La tipografia Nicolai e Quarteroni di Pistoia pubblica i 'Levia Gravia di Enotrio Romano' (la cui edizione definitiva sarà data alle stampe nel 1881).
Muore di meningite il figlio Dante, causando un dolore immenso in Giosue, che a inizio anno aveva perso anche la madre Ildegonda.
Pubblica per l'editore Barbèra, senza pseudonimo, le 'Poesie' divise in tre parti: 'Decennalia', 'Levia Gravia' e 'Juvenilia'. Nel luglio conosce Carolina Cristofori Piva (Mantova, 1837-Bologna, 1881), da lui chiamata nei versi e nelle lettere successive Lina o Lidia: a lei dedicherà le tre 'Primavere elleniche' del '72.
Per i tipi di Galeati di Imola pubblica le 'Nuove poesie', con lo pseudonimo Enotrio Romano.

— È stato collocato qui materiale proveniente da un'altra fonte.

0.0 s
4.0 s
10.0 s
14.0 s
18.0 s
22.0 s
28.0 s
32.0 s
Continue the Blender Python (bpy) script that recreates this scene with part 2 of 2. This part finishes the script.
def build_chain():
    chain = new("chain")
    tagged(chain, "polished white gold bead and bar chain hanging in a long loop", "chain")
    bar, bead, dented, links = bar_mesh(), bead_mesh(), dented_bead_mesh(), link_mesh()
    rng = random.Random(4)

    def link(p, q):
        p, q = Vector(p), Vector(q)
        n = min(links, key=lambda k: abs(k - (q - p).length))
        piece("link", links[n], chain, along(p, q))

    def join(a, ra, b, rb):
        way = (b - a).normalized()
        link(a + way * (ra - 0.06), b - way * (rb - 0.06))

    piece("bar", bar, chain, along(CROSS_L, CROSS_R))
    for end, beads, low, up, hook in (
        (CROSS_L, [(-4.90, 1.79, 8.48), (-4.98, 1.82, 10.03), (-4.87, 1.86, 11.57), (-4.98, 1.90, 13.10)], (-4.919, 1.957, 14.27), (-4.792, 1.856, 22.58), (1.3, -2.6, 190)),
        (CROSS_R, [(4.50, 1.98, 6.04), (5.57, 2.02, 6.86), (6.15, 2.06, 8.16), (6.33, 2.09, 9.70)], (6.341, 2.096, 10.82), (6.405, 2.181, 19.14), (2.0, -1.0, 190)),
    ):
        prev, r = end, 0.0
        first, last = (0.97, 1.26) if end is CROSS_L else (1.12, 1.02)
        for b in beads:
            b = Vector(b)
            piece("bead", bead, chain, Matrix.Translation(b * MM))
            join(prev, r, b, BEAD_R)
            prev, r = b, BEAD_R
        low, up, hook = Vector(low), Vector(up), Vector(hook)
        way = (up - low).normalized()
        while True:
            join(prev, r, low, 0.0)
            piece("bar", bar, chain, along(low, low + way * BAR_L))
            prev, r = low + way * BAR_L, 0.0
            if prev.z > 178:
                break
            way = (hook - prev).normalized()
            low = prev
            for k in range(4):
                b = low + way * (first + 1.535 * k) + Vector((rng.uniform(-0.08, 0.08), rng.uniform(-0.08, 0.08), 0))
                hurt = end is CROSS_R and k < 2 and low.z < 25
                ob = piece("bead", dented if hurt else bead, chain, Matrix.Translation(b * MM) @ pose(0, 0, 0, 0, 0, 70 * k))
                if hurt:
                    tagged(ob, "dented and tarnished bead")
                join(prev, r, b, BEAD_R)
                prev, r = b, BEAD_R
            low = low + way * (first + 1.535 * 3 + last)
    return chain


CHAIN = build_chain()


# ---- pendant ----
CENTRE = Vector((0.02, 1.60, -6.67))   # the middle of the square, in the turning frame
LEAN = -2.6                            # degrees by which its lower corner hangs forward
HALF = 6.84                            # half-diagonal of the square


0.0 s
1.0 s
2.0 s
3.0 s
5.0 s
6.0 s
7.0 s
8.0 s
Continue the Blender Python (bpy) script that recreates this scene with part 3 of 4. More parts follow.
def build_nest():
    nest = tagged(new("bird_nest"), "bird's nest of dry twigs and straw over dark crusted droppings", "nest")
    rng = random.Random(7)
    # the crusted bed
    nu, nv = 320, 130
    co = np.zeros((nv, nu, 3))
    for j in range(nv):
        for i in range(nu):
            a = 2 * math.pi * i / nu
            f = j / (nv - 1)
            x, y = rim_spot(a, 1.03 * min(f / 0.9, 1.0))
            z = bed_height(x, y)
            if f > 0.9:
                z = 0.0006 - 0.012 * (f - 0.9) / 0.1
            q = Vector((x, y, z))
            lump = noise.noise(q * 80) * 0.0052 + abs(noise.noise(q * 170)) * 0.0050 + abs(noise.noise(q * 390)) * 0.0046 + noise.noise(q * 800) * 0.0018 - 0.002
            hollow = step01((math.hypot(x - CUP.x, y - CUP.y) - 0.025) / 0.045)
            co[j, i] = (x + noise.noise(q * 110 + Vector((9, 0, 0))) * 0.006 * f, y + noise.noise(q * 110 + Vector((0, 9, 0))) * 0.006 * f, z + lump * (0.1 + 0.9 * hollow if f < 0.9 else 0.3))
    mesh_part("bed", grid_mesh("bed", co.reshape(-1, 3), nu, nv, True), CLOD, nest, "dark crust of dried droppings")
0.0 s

È un periodo di intesa attività poetica, che non lo costringe tuttavia a tralasciare i suoi studi critici e filologici e le sue attente ricerche documentarie.
Si candida alle elezioni parlamentari nel collegio di Lugo: viene eletto, ma poi escluso dal sorteggio per l'eccedenza dei professori universitari già presenti alla Camera.
Inizia ad avvicinarsi alla monarchia, anche grazie all'abile mediazione della regina Margherita di Savoia (Torino, 1851-Bordighera, 1926).
Esce, per l'editore bolognese Zanichelli, il volume delle 'Odi barbare', cui seguiranno le 'Nuove Odi barbare nel 1882 e le 'Terze Odi barbare' nel 1889. Le tre sillogi saranno poi raccolte insieme nelle 'Odi barbare' del 1893.
Viene riconosciuto ufficialmente poeta-vate d'Italia e pubblica l'edizione definitiva degli 'Juvenilia' (Bologna, Zanichelli).
Pubblica a Bologna per l'editore Zanichelli i suoi 'Giambi ed epodi'.
Pubblica, ancora per i tipi di Zanichelli, le 'Rime nuove'.
Conosce la poetessa Annie Vivanti (Norwood, 1866-Torino, 1942), ultima musa della sua poesia (a lei saranno appunto dedicate molti dei componimenti di 'Rime e ritmi').
Viene nominato senatore del Regno d'Italia da Umberto I di Savoia (Torino, 1844-Monza, 1900).
Carducci viene contestato da giovani radicali e democratici a causa del suo sostegno a Francesco Crispi (Ribera, 1818-Napoli 1901): l'episodio sarà in seguito ricordato dal poeta come il 'tumultus infimus'.
Viene colpito da un ictus: la mano e il suo braccio destro rimangono paralizzati.
Pubblica la sua ultima (e breve) raccolta di 'Rime e ritmi' (Bologna, Zanichelli).
Lascia l'insegnamento: la sua cattedra sarà assegnata a Giovanni Pascoli (San Mauro di Romagna, 1855-Bologna, 1912), suo vecchio allievo.
Di sera, il barone Carl Bildt (Stoccolma, 1850-Roma, 1931), ambasciatore di Svezia a Roma, si reca a casa sua per comunicargli l'assegnazione del premio Nobel per la letteratura.
Muore, durante la notte, a Bologna: verrà seppellito alla Certosa.